If there existed a prize for the World-Famous Composer Whom We Falsely Supposed We Knew, Gounod would win it at a canter. Take away Faust, the Funeral March for a Marionette (immortalised by Alfred Hitchcock), the Bach-derived Ave Maria, and how much Gounod have most of us heard? Singularly little. Even his Messe Solennelle and O Divine Redeemer, beloved during the early 20th century, have largely faded from general consciousness. Yet never fear, Hyperion is here, giving us not just utterly obscure Gounod pieces but an utterly obscure instrument: the pedal-piano (usually called pédalier in France and Pedalflügel in Germany), which once inspired enthusiasm in Schumann, Alkan, and Franck.
Equipped with an organ-style pedal-board as well as standard piano keys, the pédalier emerged recently on an Olivier Latry disc where the tinny, clattering, bar-room sound largely defeated this reviewer. Hyperion’s pédalier has a much more attractive tone, and incorporates two Steinway grand pianos – the annotations explain the Rube-Goldberg-like procedures involved – to produce handsome results. Compared with a conventional piano, the timbre remains on the dry side.
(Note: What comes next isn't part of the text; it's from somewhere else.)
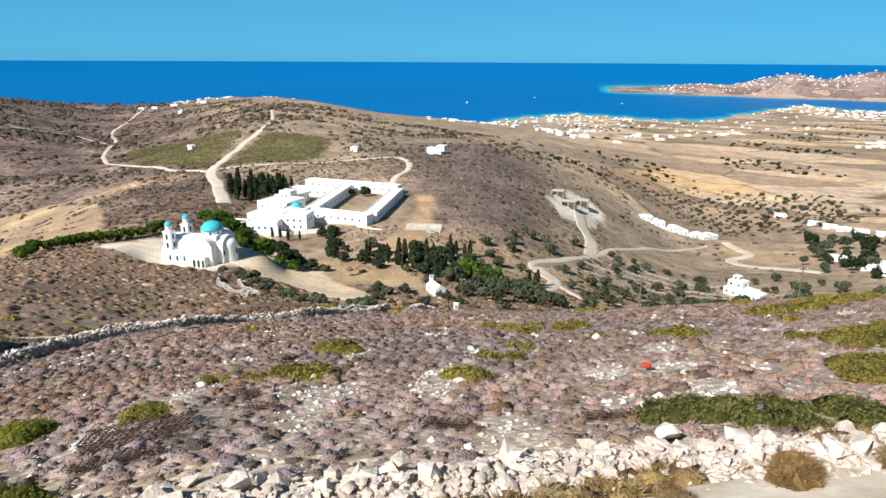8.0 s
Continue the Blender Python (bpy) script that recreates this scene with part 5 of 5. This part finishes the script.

Nevertheless the outcome proves unfailingly musical, which chez Latry it assuredly was not.
No-one would credit this repertoire with consistent brow-furrowing profundity, and Roberto Prosseda often had to work from manuscript sources (which came from Gérard Condé, the world’s leading Gounod scholar, who furnishes the accompanying booklet’s musical exegeses.) As Beecham discerned, lightweight music like this is damnably hard to get right; but Prosseda, Howard Shelley, and the Italian-Swiss orchestra all manage it. And like all fine entertainers, Gounod can sometimes catch you unawares by his depth, as with the Concerto’s curiously menacing slow movement. Recording quality and packaging are well up to Hyperion’s usual standards. Give this CD a try.